One of the great formative conflicts of the Roman Republic rests on whether or not Roman could enslave Roman; the end of expansion and thus the end of a continuous supply of slaves from wars of conquest had major economic consequences; the late, eastern, "Byzantine" Roman empire supported the massive Norse slave trading network.

And, really, having those laws at all -- we can turn people into things -- is the problem. I'm with Granny Weatherwax on this one; evil starts with treating people as things.

Sergey Rybasov said...

Not around - _under_; that is - 15% in an upmost sensible estimation, while more accurate (thogh no surely true) estimations are about 2 mln slaves with 50-70 mln empire poputation overall, so 3-8%. They was concentrated in Italy, yes, but _economy_ was not concentrated in Italy.
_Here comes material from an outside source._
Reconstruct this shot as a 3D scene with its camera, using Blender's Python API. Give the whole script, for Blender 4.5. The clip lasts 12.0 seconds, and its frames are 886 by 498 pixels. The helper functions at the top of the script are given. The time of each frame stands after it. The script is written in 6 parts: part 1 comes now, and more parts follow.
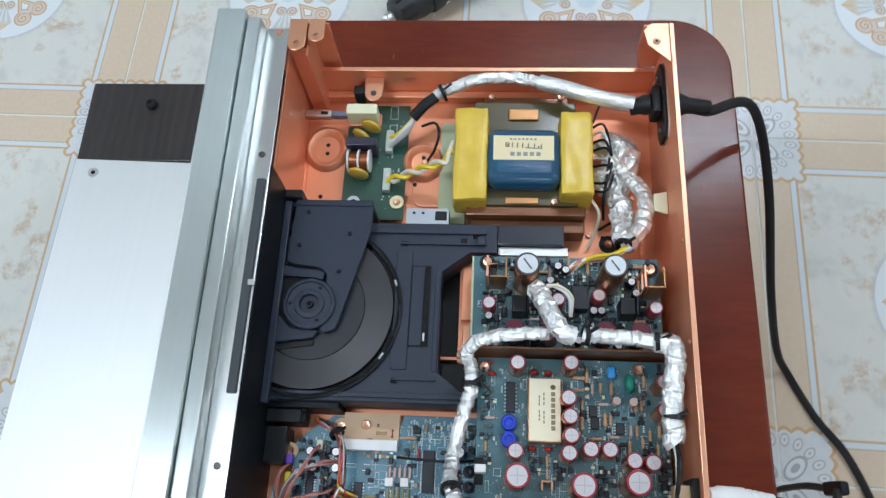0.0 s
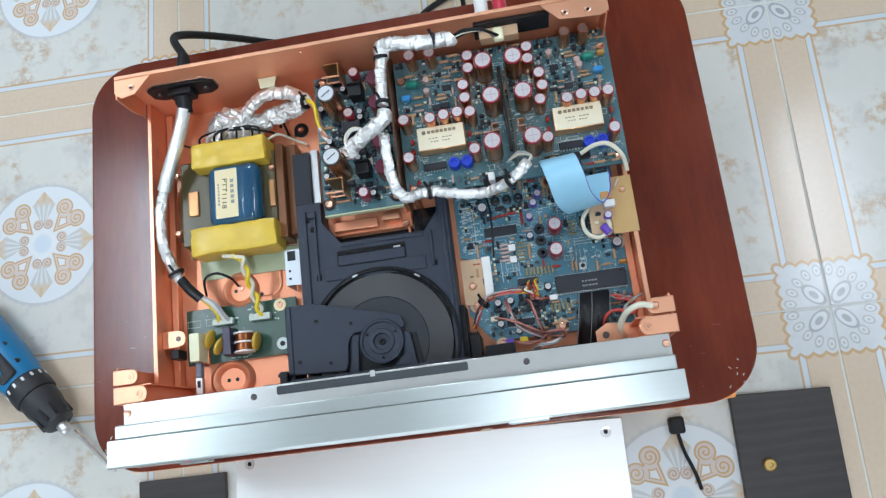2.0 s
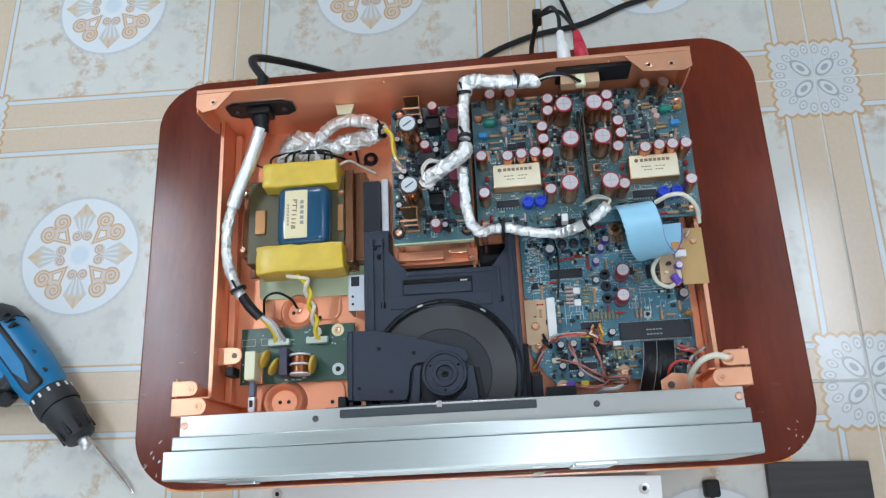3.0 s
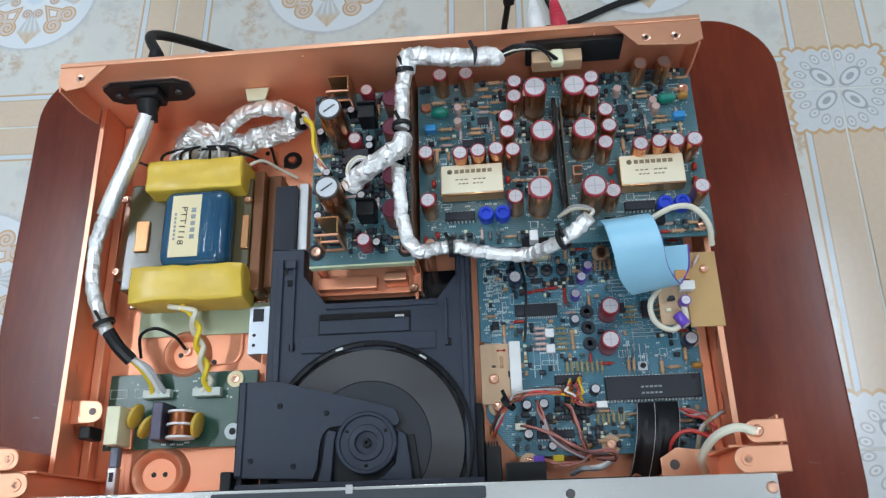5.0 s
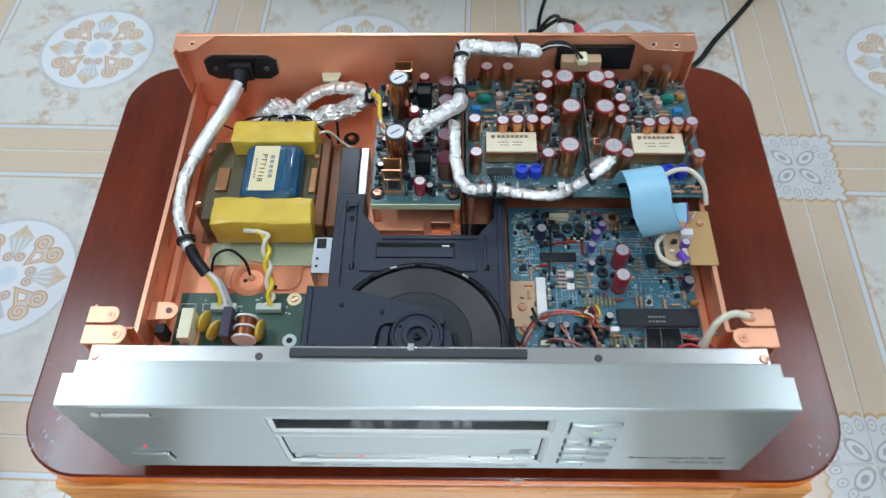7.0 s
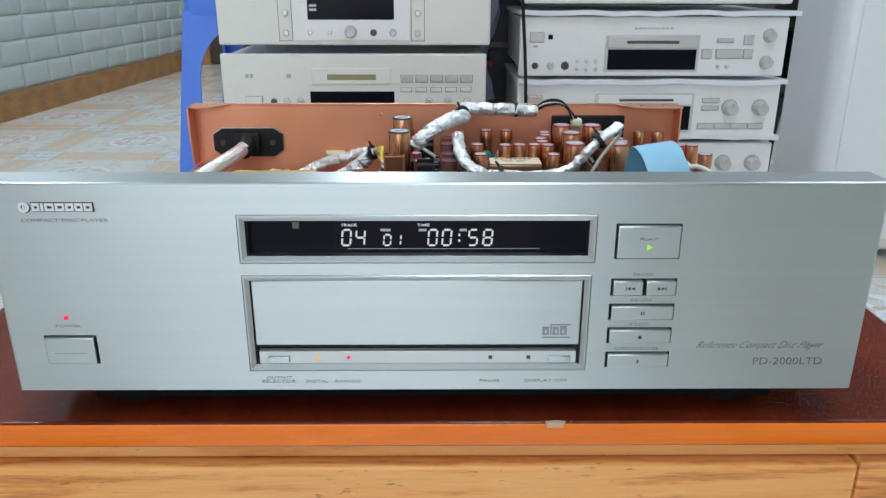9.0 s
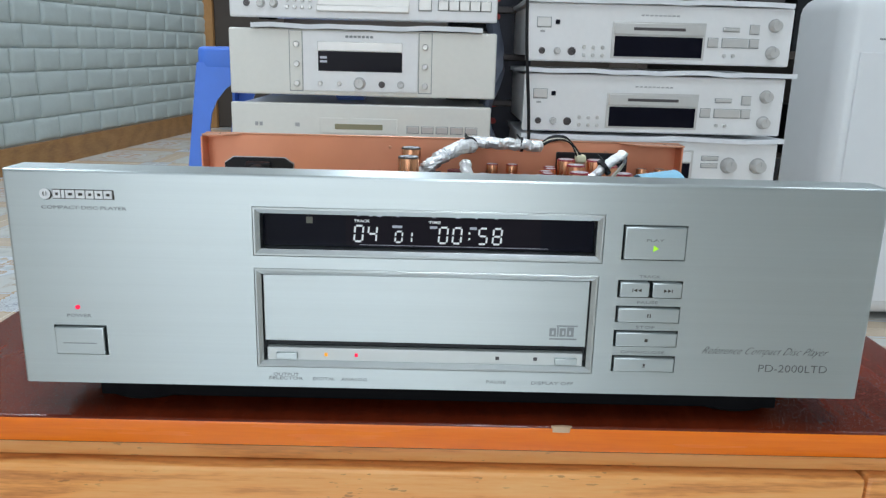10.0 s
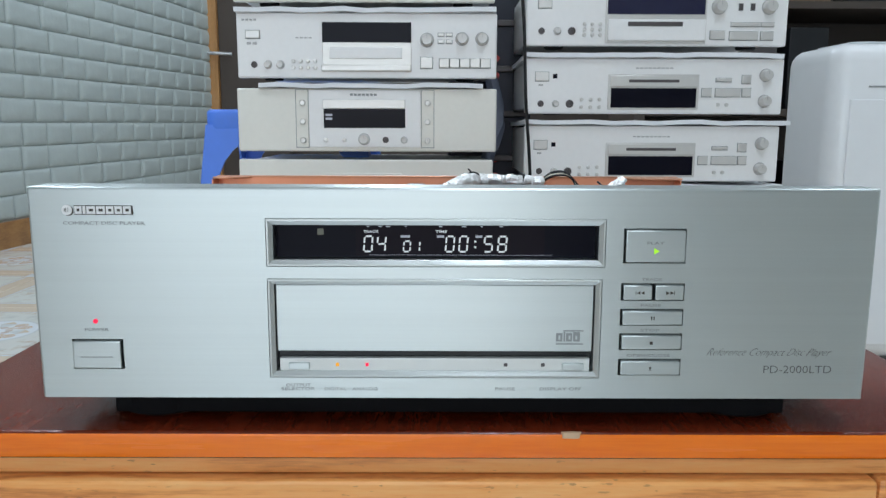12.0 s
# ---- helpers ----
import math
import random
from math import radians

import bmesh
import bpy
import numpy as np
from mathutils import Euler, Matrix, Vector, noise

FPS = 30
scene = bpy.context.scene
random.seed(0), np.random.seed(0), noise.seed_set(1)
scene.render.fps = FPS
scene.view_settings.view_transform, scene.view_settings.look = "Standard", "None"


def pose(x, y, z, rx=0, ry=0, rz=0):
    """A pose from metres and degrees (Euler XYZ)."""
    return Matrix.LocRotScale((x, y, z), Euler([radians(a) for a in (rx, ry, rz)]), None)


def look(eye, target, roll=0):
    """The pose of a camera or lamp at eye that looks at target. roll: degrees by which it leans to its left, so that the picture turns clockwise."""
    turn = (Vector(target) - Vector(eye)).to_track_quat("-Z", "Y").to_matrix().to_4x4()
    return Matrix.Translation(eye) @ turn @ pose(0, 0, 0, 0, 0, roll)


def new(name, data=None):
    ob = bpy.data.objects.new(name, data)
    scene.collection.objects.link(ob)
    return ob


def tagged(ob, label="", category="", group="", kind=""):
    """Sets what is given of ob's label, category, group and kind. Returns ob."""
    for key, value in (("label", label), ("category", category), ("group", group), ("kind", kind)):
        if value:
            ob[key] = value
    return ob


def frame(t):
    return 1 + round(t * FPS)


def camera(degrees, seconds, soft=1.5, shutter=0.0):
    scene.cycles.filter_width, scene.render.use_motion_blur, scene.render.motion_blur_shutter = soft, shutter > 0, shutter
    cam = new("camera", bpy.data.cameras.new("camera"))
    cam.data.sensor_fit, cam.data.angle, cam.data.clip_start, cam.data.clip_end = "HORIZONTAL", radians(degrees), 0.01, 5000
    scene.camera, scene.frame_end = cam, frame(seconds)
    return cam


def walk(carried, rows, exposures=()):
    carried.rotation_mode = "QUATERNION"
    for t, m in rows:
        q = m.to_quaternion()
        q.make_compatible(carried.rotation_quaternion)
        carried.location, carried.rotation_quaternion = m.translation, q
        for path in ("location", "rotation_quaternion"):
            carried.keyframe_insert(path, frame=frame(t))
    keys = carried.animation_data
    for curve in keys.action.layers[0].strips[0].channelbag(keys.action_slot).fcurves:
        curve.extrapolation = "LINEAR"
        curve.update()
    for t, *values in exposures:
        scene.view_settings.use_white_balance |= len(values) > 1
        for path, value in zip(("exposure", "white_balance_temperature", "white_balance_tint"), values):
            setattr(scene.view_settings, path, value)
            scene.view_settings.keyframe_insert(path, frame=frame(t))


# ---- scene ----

I agree with you competelely, that an idea of owning people is awfull, yet my point was that Romans was not especially awfull with this themselves, because they was not devisers of that idea, was not especially bound with it econimically (Carthagenians was bound - plantatory slavery as a base of their overall economy, but it was demolished after Roman conquest of Africa), so was not worse than their naighbours (I think they were better - practice of libertinitas was very common in Rome, while not very common outside).

Bysantine - I know; I'm of slavic ethnicity, it's hard to forget that "slav" is ethimologically "a slave". But it's a word; it's not especially good idea to bind our historical self-understanding to ethimology. Bysantine economy was not driven by slavs, nor by slaves at all, though there was more of slavery and piracy tradition in this region before Roman conquest.

Peter T said...

I'm with Granny Weatherwax too - but I think our problem lies not in just ceasing to treat people as things but in treating things as things. Somehow we have to make politically salient Darwin's view that we are just another species with a place in the tangled web of life, and it behooves us to know our place and behave accordingly.

How to get there? I don't know - other than evolution's selection out of the unfit.